こういう想いは才能に満ちあふれた人にしか味わえないと思うので、凡人からすると憧れの境地ですね。
中田ヤスタカさんの作詞のオリジナル手法
ヤスタカさんの作る歌詞の中には、難しい言葉がめったに登場しません。
そういえばヤスタカさんのどの詞を見ても、やっぱり隠された意図や深い裏の意味があるような気がしません。
(そこがもちろん可愛くて魅力なのですが)
そういえば、気に入ったフレーズをくりかえし歌詞に登場させるのが、ヤスタカさんの作詞の手法。
そこに<聴いた者に中毒症状を起こさせる>意図があると私は思っています。
事実、ヤスタカさん作詞作曲の楽曲を聴いた後、歌詞が頭の中を延々巡っていることがよくあるのです。
印象的なメロディーに、短い端的な語句をヘビーローテーションで乗せてくる…。
中田ヤスタカさんが“天才”と呼ばれるゆえんも、この技巧にありそうな気がします。
この歌の歌詞はとても短いため、くりかえしの中毒系ワードは出てきません。
ですが「ゆめのはじまりんりん」という独特の面白フレーズ。
そして単純さゆえに印象に残りやすい言葉の羅列。
この2点で、聴く者を魅了しているのだと感じます。
学校卒業=才能開花の時?
中田ヤスタカさんもきゃりーちゃんも、長く音楽シーンの第一線で活躍されています。
才能のかたまりのようなお2人にも、かつて学校卒業の日があったのでしょう。
ですが、とくにクールな印象ヤスタカさんに関しては、卒業時の涙をあまり連想できずにいます。
型にはまらないタイプの才能ある人にとって、学校からの卒業は“自己表現の新しい世界の始まり”のような気がして…。

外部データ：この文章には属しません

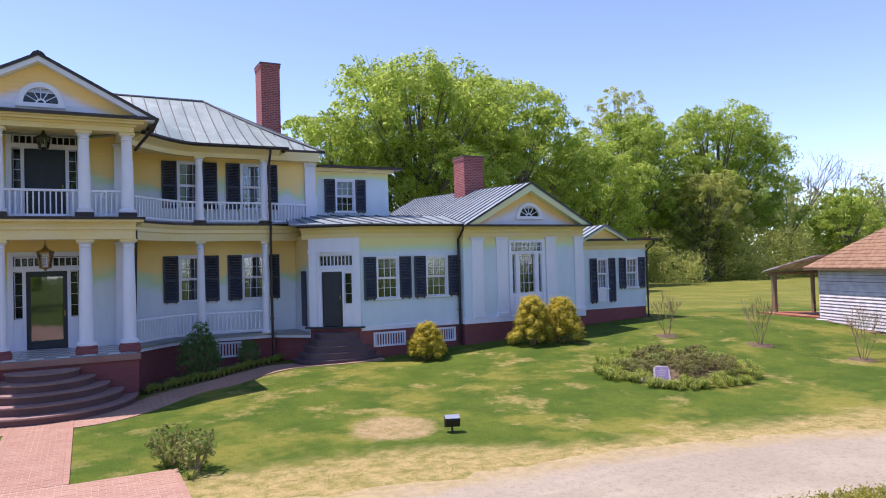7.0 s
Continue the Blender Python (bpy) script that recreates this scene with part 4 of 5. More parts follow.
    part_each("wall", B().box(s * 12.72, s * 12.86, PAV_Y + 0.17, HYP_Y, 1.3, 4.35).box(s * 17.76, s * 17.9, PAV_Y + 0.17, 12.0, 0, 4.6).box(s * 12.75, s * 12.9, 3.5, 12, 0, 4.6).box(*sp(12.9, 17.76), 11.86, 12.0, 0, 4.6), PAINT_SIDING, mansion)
    part("water_table", B().soft_box(*sp(12.66, 17.96), PAV_Y - 0.07, PAV_Y + 0.1, 1.30, 1.50, 0.015), PAINT_TRIM, mansion)
    part("base_wall", B().box(*sp(12.7, 17.92), PAV_Y - 0.01, PAV_Y + 0.3, -0.3, 1.30), BRICK_BASE, mansion, brick)
    for a, c in ((13.02, 13.49), (14.04, 14.50), (16.18, 16.63), (17.50, 17.92)):
        pilaster(at_y(PAV_Y), *sp(a, c), 1.5, 4.32, 0.06)
    lo, hi = win
    c = (lo + hi) / 2
    pm = at_y(PAV_Y)
    w = part("window", ring(B(pm), lo - 0.1, hi + 0.1, 1.48, 4.22, 0.1, -0.05, 0.12, 0.02), PAINT_TRIM, mansion, "tall three-part window with a transom over a white panel")
    part("transom_bar", B(pm).box(lo, hi, -0.045, 0.1, 3.70, 3.80), PAINT_TRIM, w)
    part("panel", B(pm).box(lo, hi, -0.035, 0.1, 1.5, 2.28), PAINT_TRIM, w)
    part("panel_field", B(pm).box(lo + 0.12, hi - 0.12, -0.05, -0.035, 1.65, 2.14), PAINT_TRIM, w)
    for k in (-1, 1):
        part("mullion", B(pm).box(c + k * 0.33, c + k * 0.50, -0.045, 0.1, 2.28, 3.70), PAINT_TRIM, w)
        part("jamb", B(pm).box(c + k * 0.64, c + k * 0.68, -0.04, 0.1, 2.28, 3.70), PAINT_TRIM, w)
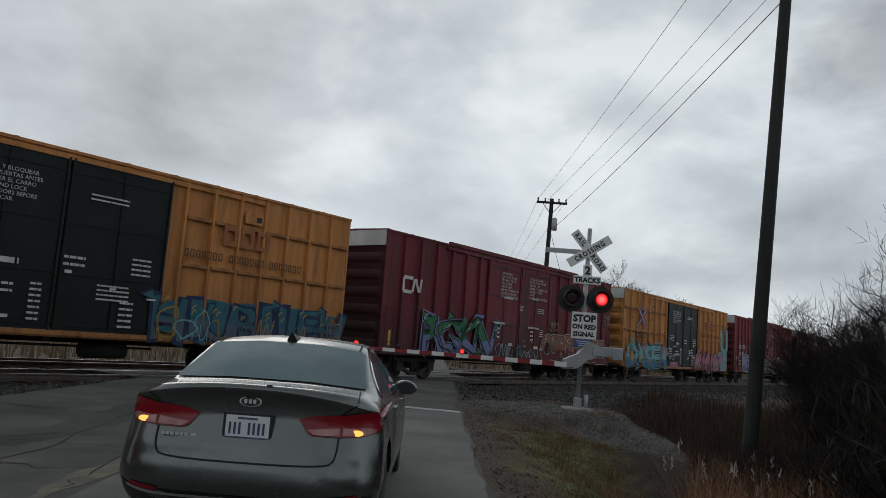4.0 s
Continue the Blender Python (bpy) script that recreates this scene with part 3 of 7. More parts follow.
def bars_text(car, x, z, w, h, rows, material, y=-1.594, gap=1.7, name="stencil_text", seed=0, depth=0.006, per=None):
    """Plain bars where small writing stands."""
    rs = random.Random(seed)
    bm = bmesh.new()
    rh = h / (rows + (rows - 1) * gap)
    for r in range(rows):
        zz = z + h - r * rh * (1 + gap)
        xx = x
        while xx < x + w - 0.02:
            l = min(rs.uniform(1.5, 4.0) * rh if per is None else per, x + w - xx)
            add_box(bm, xx, xx + l, y - depth, y - 0.001, zz - rh, zz)
            xx += l + rh * 0.45
    ob = part(name, bm, material, car, "rows of small white stencilled lettering")
    ob["kind"] = "stuff"
    return ob


# -- spray paint --
def blob(bm, cx, cz, pts, y, mi):
    vs = [bm.verts.new((cx + px, y, cz + pz)) for px, pz in pts]
    f = bm.faces.new(vs)
    f.material_index = mi
    return f


def stroke(bm, pts, r, y, mi):
    """A flat brush line through the points."""
    P = [Vector((a, b)) for a, b in pts]
    left, right = [], []
    for i, p in enumerate(P):
        d = (P[min(i + 1, len(P) - 1)] - P[max(i - 1, 0)])
        d = d.normalized() if d.length > 1e-6 else Vector((1, 0))
        n = Vector((-d.y, d.x)) * r
        left.append(bm.verts.new((p.x + n.x, y, p.y + n.y)))
        right.append(bm.verts.new((p.x - n.x, y, p.y - n.y)))
    for i in range(len(P) - 1):
        bm.faces.new((left[i], right[i], right[i + 1], left[i + 1])).material_index = mi


def curve_pts(ctrl, n=6):
    """A smooth line through control points."""
    out = []
    P = [ctrl[0]] + list(ctrl) + [ctrl[-1]]
    for i in range(1, len(P) - 2):
        for k in range(n):
            t = k / n
            out.append(tuple(0.5 * (2 * P[i][a] + (P[i + 1][a] - P[i - 1][a]) * t + (2 * P[i - 1][a] - 5 * P[i][a] + 4 * P[i + 1][a] - P[i + 2][a]) * t * t + (3 * P[i][a] - P[i - 1][a] - 3 * P[i + 1][a] + P[i + 2][a]) * t ** 3) for a in (0, 1)))
    out.append(tuple(ctrl[-1]))
    return out


SPRAY = {
    "white": (0.66, 0.66, 0.65), "black": (0.015, 0.015, 0.017), "teal": (0.030, 0.15, 0.20), "aqua": (0.19, 0.47, 0.54), "navy": (0.018, 0.04, 0.10),
    "orange": (0.55, 0.20, 0.08), "pink": (0.55, 0.22, 0.30), "salmon": (0.30, 0.125, 0.075), "lilac": (0.22, 0.26, 0.50), "yellow": (0.60, 0.40, 0.10), "green": (0.03, 0.20, 0.09),
    "grey": (0.36, 0.39, 0.42), "cream": (0.56, 0.48, 0.34), "red": (0.42, 0.04, 0.06), "maroon": (0.16, 0.012, 0.025), "blue": (0.07, 0.22, 0.36), "slate": (0.10, 0.15, 0.20), "lime": (0.16, 0.42, 0.14),
    "gold": (0.42, 0.28, 0.07), "violet": (0.13, 0.13, 0.30),
}


def spray(c):
    b = SPRAY[c]
    return surf("spray_" + c, b, tuple(v * 0.66 for v in b), 2.4, 0.65, fine=14, dirt=0.0 if max(b) < 0.2 else 0.22, grime_shade=0.2, reach=3.2, spec=0.3)


# Letter shapes of the built-in font at four weights, from thin marker lines to fat bubble outlines.
WEIGHTS = (-0.012, 0.004, 0.030, 0.052, 0.075, 0.100)
GLYPHS = {}


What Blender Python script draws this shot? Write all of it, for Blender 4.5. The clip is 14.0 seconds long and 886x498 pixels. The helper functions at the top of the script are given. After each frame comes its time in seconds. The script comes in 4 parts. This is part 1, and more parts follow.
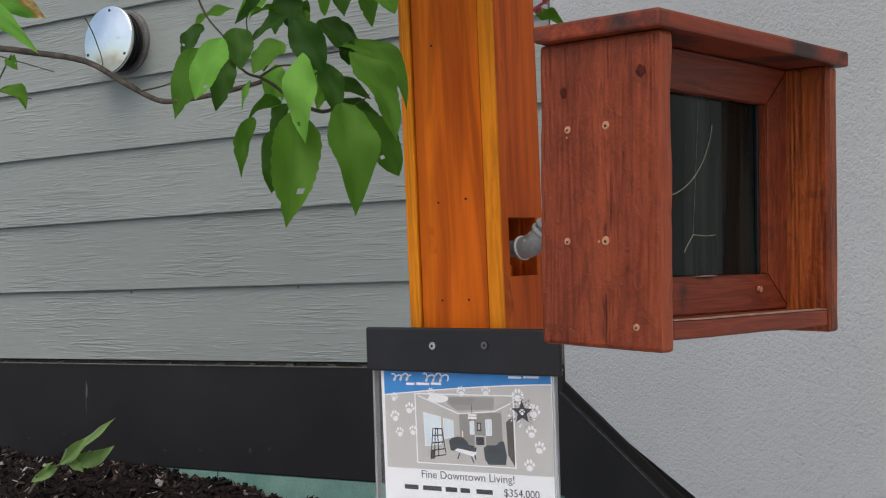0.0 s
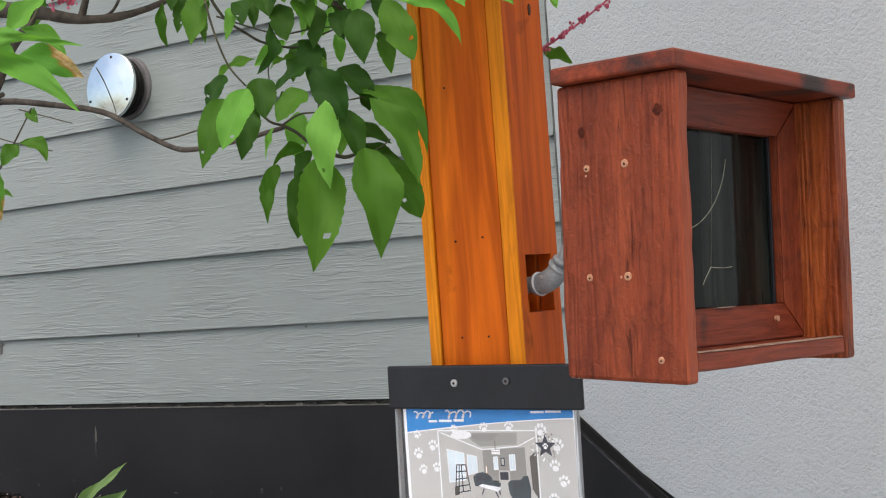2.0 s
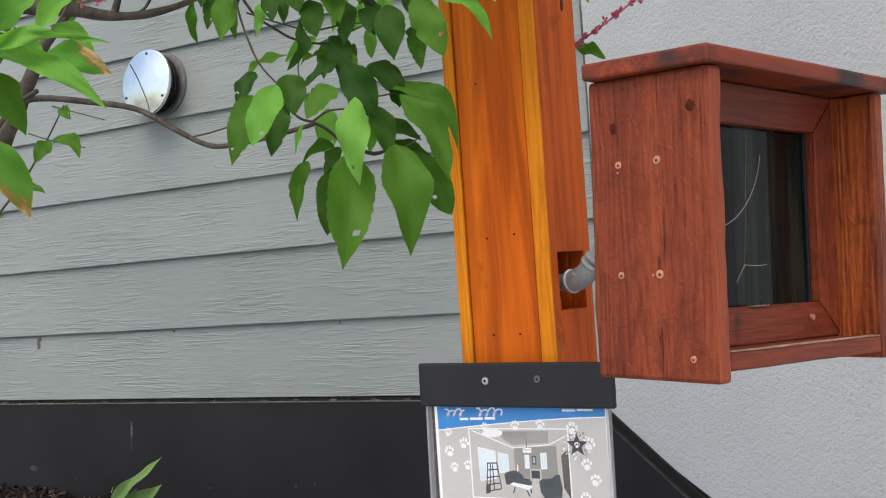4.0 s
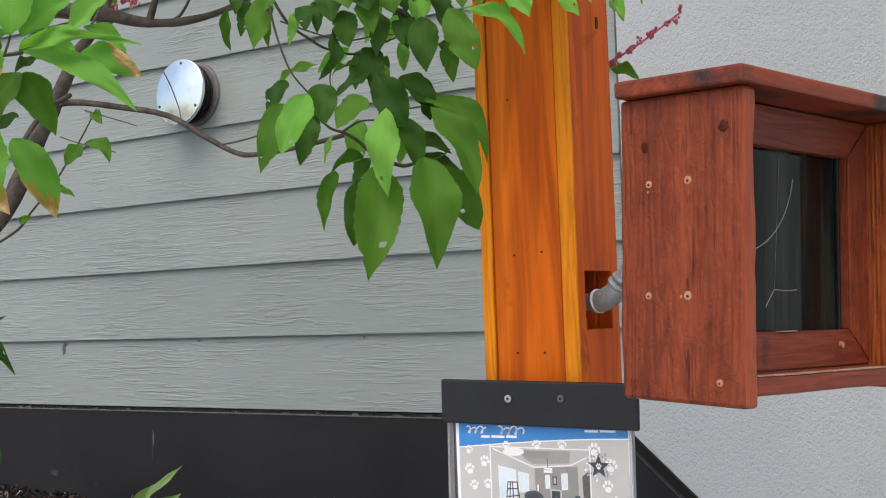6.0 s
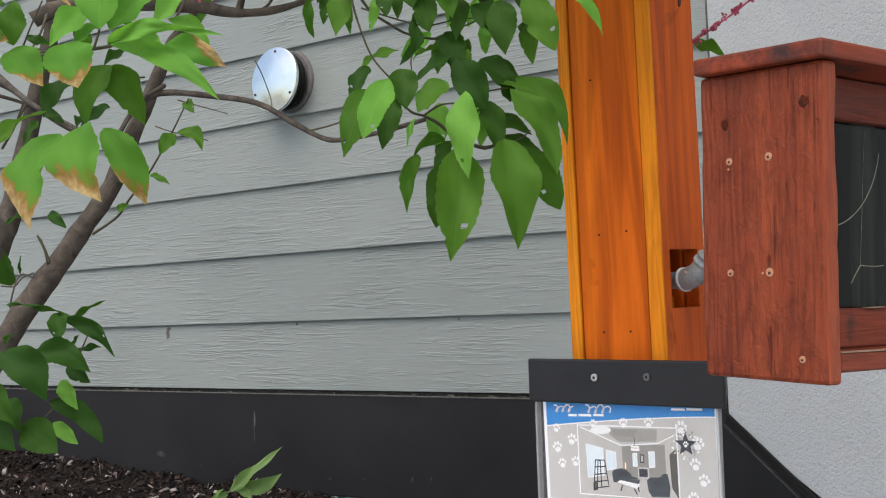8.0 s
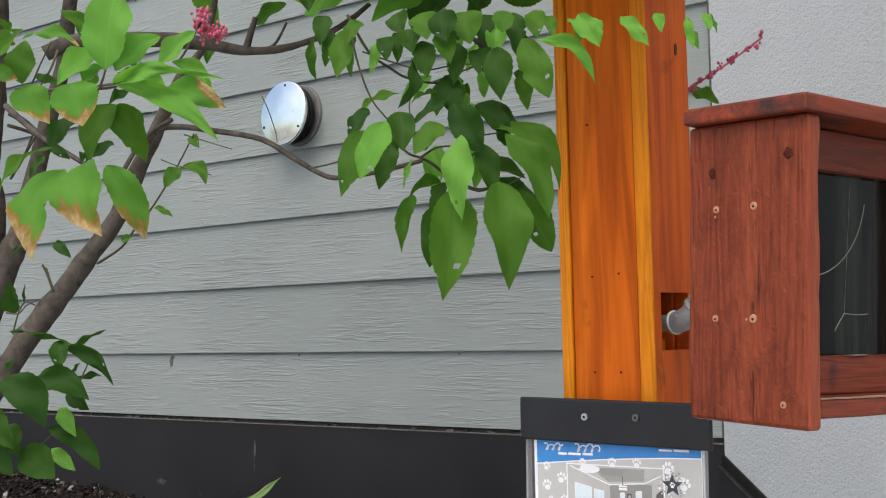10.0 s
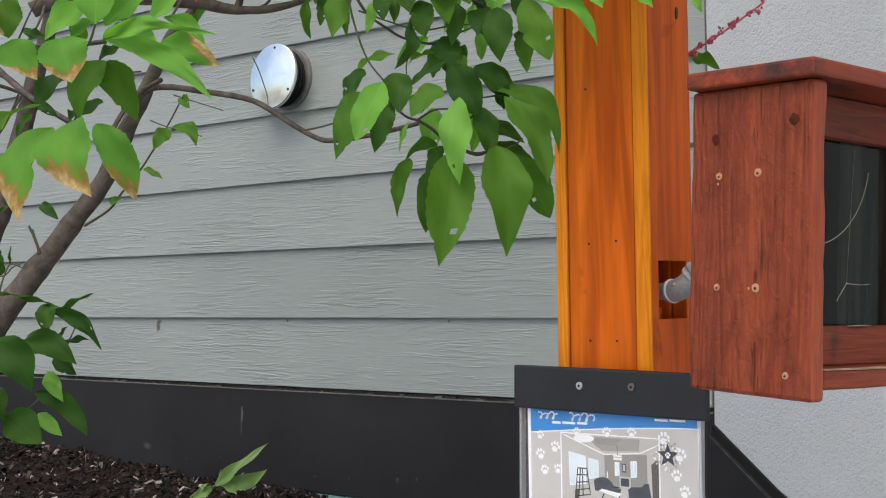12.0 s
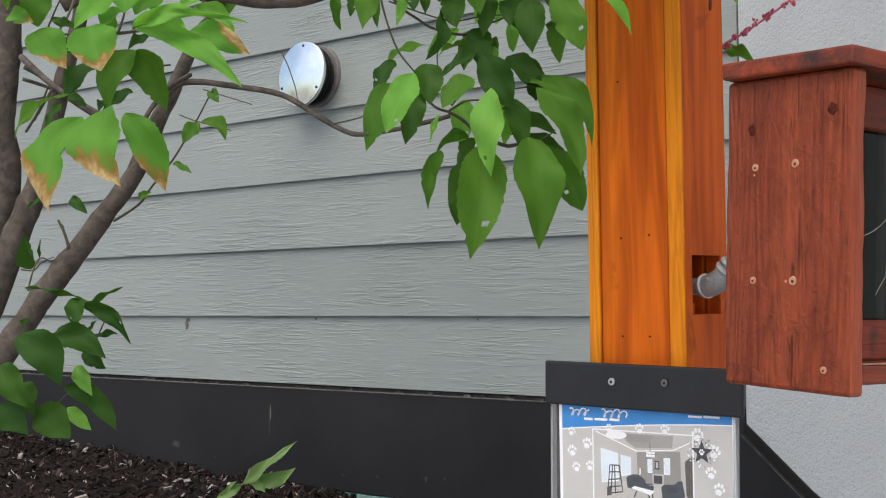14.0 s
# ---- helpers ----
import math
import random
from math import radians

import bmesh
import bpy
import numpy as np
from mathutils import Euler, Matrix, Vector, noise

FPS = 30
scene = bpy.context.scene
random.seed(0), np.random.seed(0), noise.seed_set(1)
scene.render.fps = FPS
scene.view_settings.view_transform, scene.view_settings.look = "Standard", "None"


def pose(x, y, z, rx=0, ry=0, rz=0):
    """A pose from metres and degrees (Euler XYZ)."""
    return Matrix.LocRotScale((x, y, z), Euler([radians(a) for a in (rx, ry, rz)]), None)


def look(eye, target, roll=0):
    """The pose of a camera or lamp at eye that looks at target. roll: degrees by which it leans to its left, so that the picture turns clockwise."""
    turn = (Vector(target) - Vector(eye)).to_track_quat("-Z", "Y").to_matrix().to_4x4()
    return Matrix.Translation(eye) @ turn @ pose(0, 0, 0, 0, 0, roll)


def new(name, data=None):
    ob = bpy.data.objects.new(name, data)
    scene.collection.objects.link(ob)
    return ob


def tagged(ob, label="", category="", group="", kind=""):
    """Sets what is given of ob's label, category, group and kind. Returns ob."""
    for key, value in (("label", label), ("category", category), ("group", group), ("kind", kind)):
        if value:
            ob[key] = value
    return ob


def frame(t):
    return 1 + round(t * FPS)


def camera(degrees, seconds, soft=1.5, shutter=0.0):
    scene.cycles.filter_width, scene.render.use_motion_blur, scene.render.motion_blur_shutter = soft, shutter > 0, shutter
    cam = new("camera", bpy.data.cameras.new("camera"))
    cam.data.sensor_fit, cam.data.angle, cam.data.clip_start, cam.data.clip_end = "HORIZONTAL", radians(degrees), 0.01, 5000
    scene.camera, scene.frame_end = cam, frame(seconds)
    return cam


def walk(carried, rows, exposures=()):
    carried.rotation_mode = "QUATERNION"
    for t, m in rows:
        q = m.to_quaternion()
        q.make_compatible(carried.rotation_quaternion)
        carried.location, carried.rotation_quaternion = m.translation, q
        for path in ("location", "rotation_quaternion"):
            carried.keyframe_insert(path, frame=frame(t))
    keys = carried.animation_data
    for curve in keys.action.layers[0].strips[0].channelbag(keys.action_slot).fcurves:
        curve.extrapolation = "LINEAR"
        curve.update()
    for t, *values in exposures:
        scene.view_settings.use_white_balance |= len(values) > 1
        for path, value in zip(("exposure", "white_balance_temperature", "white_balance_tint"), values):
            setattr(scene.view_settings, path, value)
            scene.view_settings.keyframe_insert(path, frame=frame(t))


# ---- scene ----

この歌のように「これからは才能を活かして自由に羽ばたける!」と明るく卒業していかれたのでは…と勝手に想像しています。
ポジティブな卒業
卒業や門出というと、別離のイメージ。
さらに、人によっては見知らぬ新天地で1からすべてを築き上げなくてはなりません。
つまり、卒業や門出にはかならず不安や寂しさがつきまとうもの。
ですが、この歌からはそういうネガティブ感情があまり見てとれません。
「ばいばい、またね」とサッパリ明るく学校を去っていく感じがします。
端的な感情表現。こういうところにも、きゃりーちゃんらしさがにじみ出ています。